TP acknowledged the error but maintained that benefit statements are illustrative and pointed to disclaimers stating that the figures were not guaranteed and would be scrutinised at retirement. It argued that members are responsible for checking records and querying discrepancies and suggested that it had not been reasonable for Mr E to rely on the assurances and explanations provided by TP’s call handlers. TP noted that it cannot pay benefits beyond statutory entitlements under the Teachers’ Pensions Regulations, regardless of prior estimates.

The Ombudsman acknowledged that disclaimers typically prevent members from reasonably relying on estimates provided in benefit statements.  However, in this case, Mr E had queried the figures he was given. TP had then reassured his that the figures were correct and provided a reasonable explanation for the discrepancy with earlier statements. These reassurances were not qualified by any disclaimer. It would have been open to TP’s call handlers to investigate Mr E’s concerns more deeply or to have warned him not to rely on the information they provided. For these reasons, their assurances created a reasonable basis for reliance.

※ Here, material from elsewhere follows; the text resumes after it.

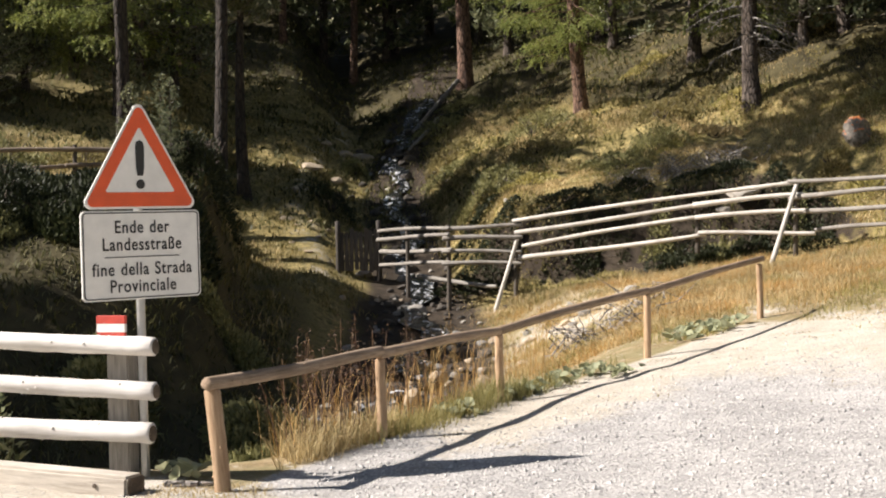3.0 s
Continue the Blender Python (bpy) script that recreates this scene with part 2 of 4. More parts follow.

The Ombudsman upheld the complaint, finding that TP’s actions had caused Mr E substantial financial detriment and distress. The information provided influenced significant life decisions, including leaving a secure teaching role and making financial commitments, such as taking on a new mortgage. While TP cannot provide benefits beyond those legally due, it should compensate Mr E for the consequences of its error.

TP was ordered to compensate Mr E for financial loss, the calculation to be conducted by an actuary following a formula set out by the PO, and to pay £1,000 for distress and inconvenience.

In an interesting move, the Ombudsman reduced the compensation for financial loss by 20% with the intention, broadly, of putting Mr E in the same net tax position he would have been in, if the inaccurate statement had not been made.

He noted, however, that HMRC may seek to levy income tax on the payment, in which case TP should pay Mr E an additional sum to put him in the position he would have been in if such additional tax liability had not arisen. TP would also be required to pay Mr E an additional sum to meet any additional tax liability, if HMRC were to treat the payment as an unauthorised payment for the purposes of the Finance Act 2004. 

This clearly illustrates the unhelpful uncertainty that exists around the tax treatment of compensation payments to pension scheme members.